Auch in diesem Jahr sind wieder einige fundamentalistische Christ*innen durch Münsters Innenstadt gelaufen, um mit weißen Kreuzen im Arm an abgetriebene Föten zu erinnern. Organisiert wurde die sogenannte Prozession von dem Verein „EuroProLife“, der sich als europäisches Gebetsnetzwerk und europäische „Stimme der ungeborenen Kinder“ versteht. Auf dessen Website heißt es: „In Deutschland sterben täglich annähernd 1000 ungeborene Kinder durch chirurgischen Eingriff oder die frühabtreibende Wirkung von Pille, Spirale etc. Wir vertrauen dieses unsagbare Geschehen unserm Herrn und Schöpfer an.“ Ein weiterer Grund wird in der Präambel zur Zielsetzung des Vereins genannt: „Als einziger Kontinent liegt Europa mit einer Geburtenrate von nur 1,5 weit unter dem für den Selbsterhalt eines Volkes nötigen Mindestwert von 2,1!“. Dass nationalistisches und reaktionäres Gedankengut hier verbreitet ist und Anschluss findet, ist nicht weiter verwunderlich. Während Menschen an den europäischen Grenzen sterben, wird vom „europäischen Volk“ gesprochen, dass durch ungewollte Kinder aufgerüstet werden soll.
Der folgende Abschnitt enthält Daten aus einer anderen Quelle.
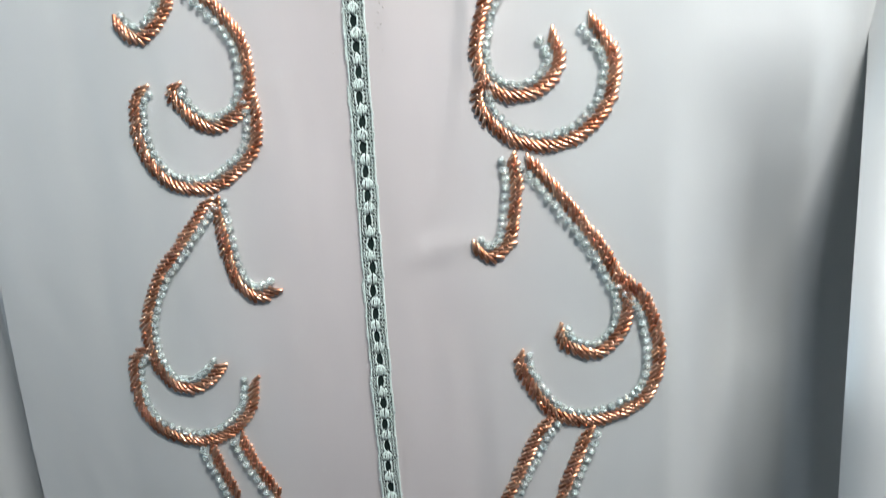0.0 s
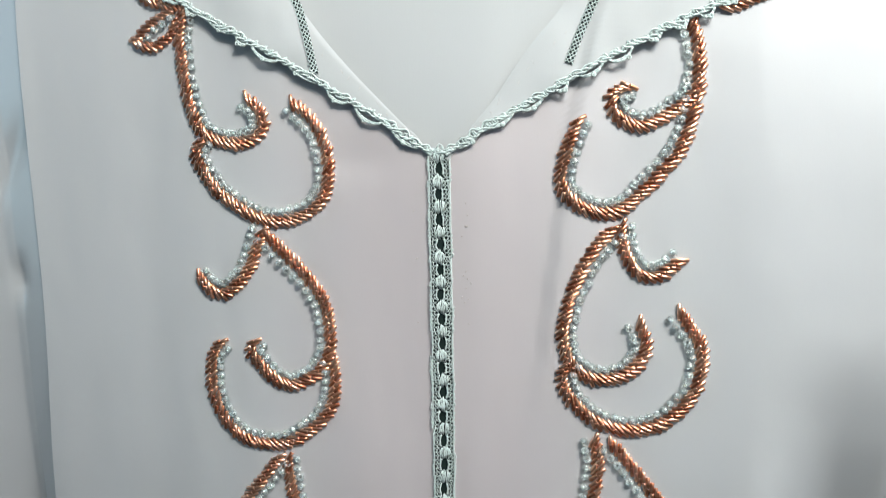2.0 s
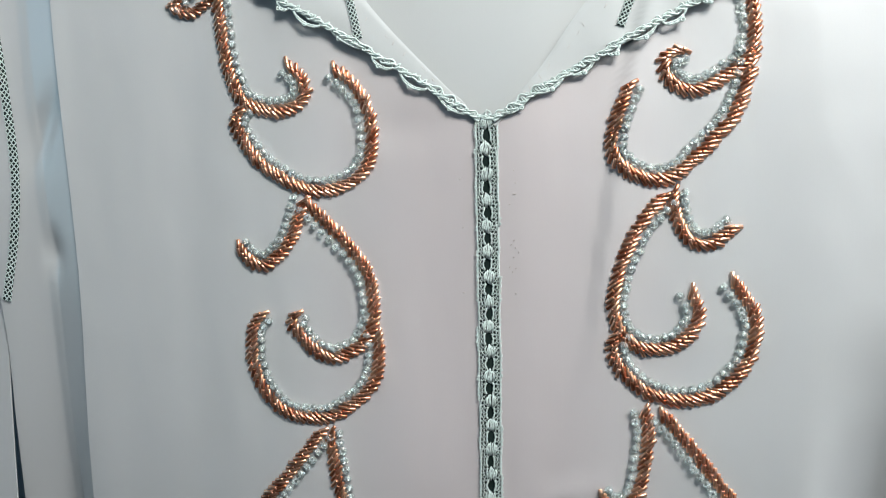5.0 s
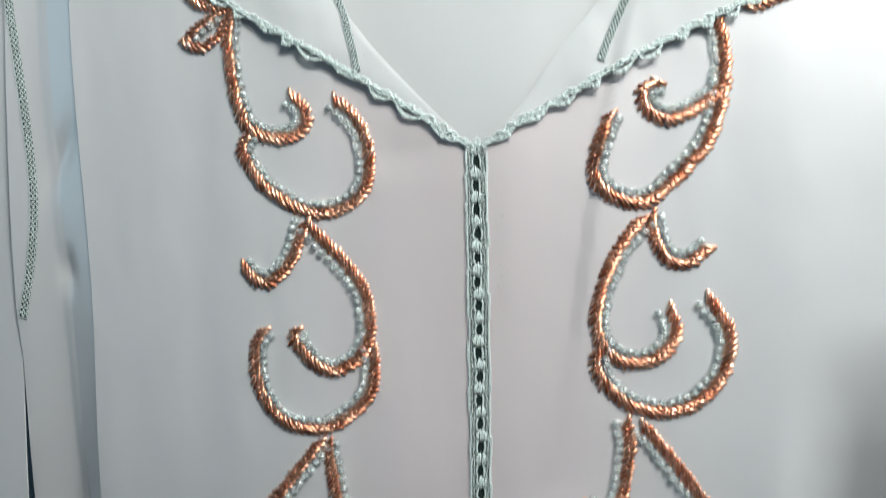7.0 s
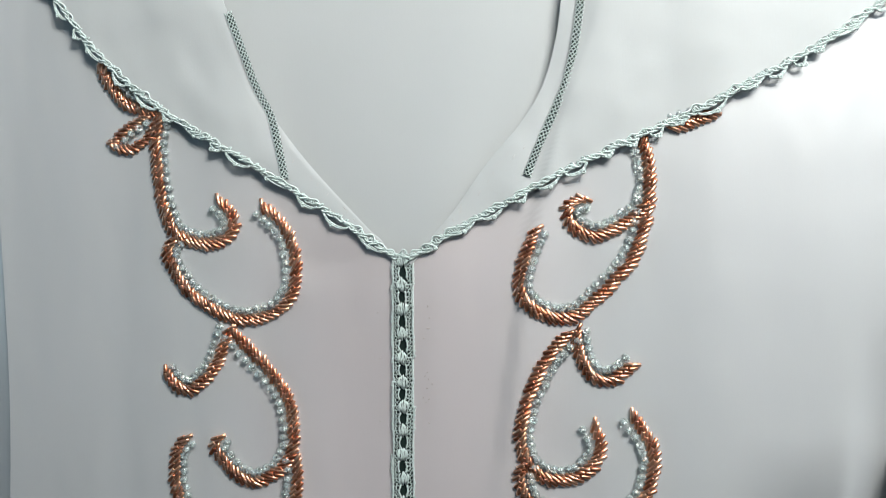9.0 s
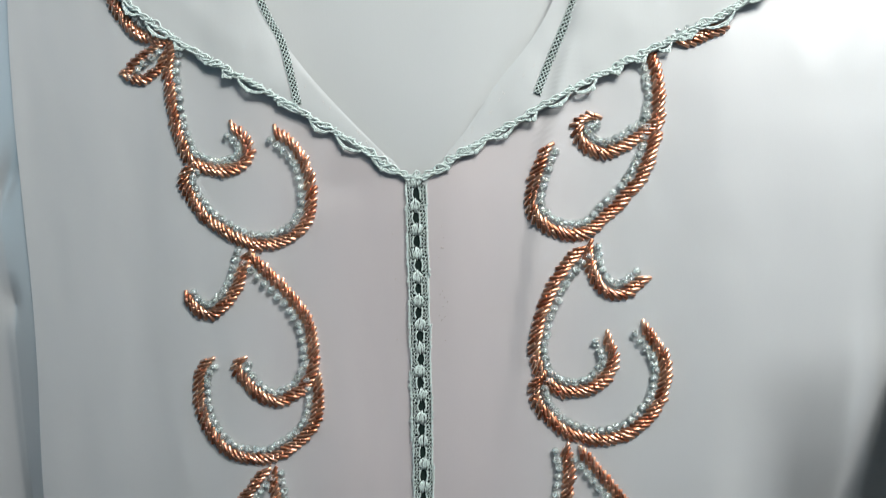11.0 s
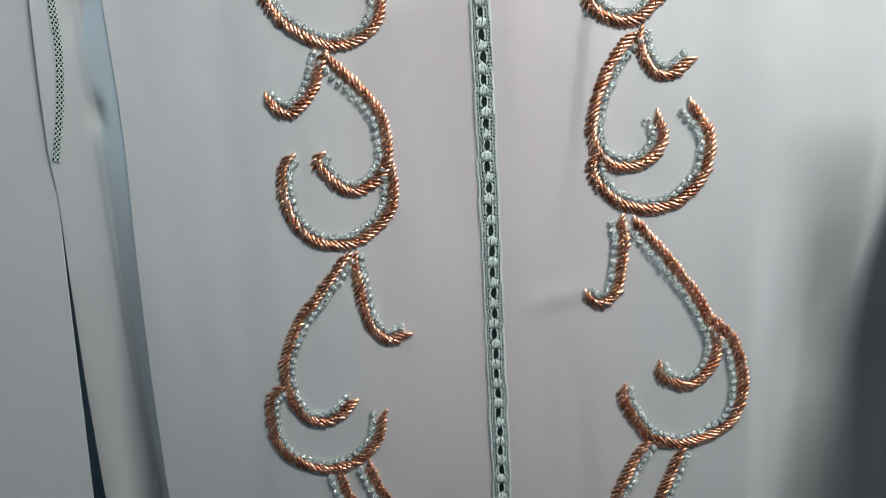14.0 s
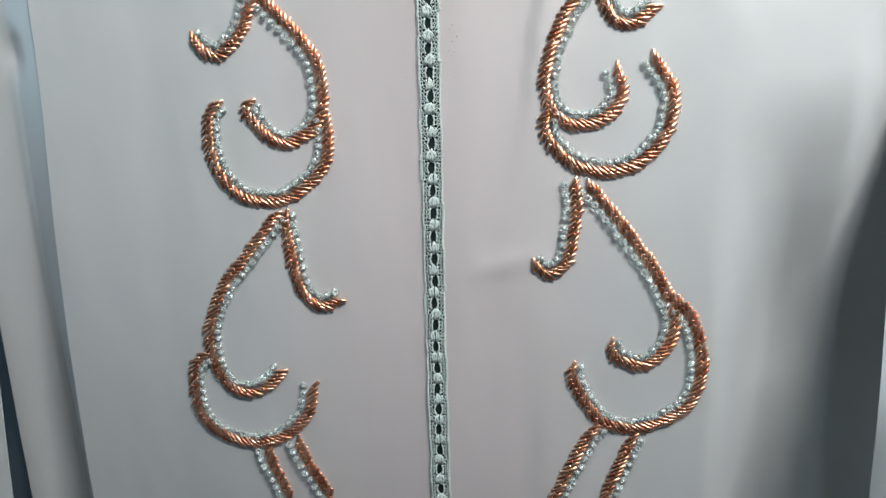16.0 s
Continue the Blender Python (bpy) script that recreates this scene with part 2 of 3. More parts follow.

Seit seinen Anfängen 2003 wird der Gebetszug der sogenannten Lebensschützer*innen in Münster von Protesten begleitet. In diesem Jahr hat das Bündnis für sexuelle Selbstbestimmung zu einer Demonstration und einer Kundgebung aufgerufen. Im Anschluss folgte eine weitere Demonstration unter dem Motto „Feminismus in die Offensive – Gegen das Patriarchat und seine Fans“.
Die Demonstrant*innen forderten, die Paragraphen 218 und 219a StGB abzuschaffen, die zum einen nur unter bestimmten (erschwerenden) Bedingungen einen Schwangerschaftsabbruch straffrei zulassen, zum anderen das sachliche Informieren über Schwangerschaftsabbrüche verbieten (die Gießener Ärztin Kristina Hänel wurde jüngst zu einer Geldstrafe von 6000 € verurteilt). Zudem wurde die Forderung nach körperlicher und sexueller Selbstbestimmung laut. „Raise your Voice – My Body – My Choice“, tönte es durch die Domstadt.
Darauf, dass Schwangerschaft nicht immer gleichbedeutend mit Frausein ist, machten Aktivist*innen von queerfeMS aufmerksam. „Nicht nur Frauen werden schwanger! Transmänner und nicht-binäre Personen mit Uterus können schwanger werden“, heißt es in ihrem Redebeitrag. Sie treten für eine queere Utopie ein, für eine Welt, in der Menschen freiheitlich leben können, in der das Leben von Schwangeren unter anderem durch den Zugang zu lebenswichtigen Informationen geschützt wird: „Aus Verzweiflung durchgeführte unsachgemäße Abbrüche können Leben kosten. Das Leben von Schwangeren“.
Schwangere, die sich für eine Abtreibung entschieden haben, sind angewiesen auf kompetente Ärzt*innen. Ärzt*innen, die solche Abbrüche durchführen, gibt es allerdings immer weniger. Beispielsweise geht der einzige Gynäkologe, der in Münster auch in diesem Bereich praktiziert, im Sommer diesen Jahres in den Ruhestand.
Der Abbruch einer Schwangerschaft ist eine ethische Entscheidung, die von vielen Faktoren abhängt. Unsere Solidarität gilt allen Schwangeren. Ihr allein dürft über euren Körper bestimmen und solltet jede Unterstützung bekommen, die ihr braucht.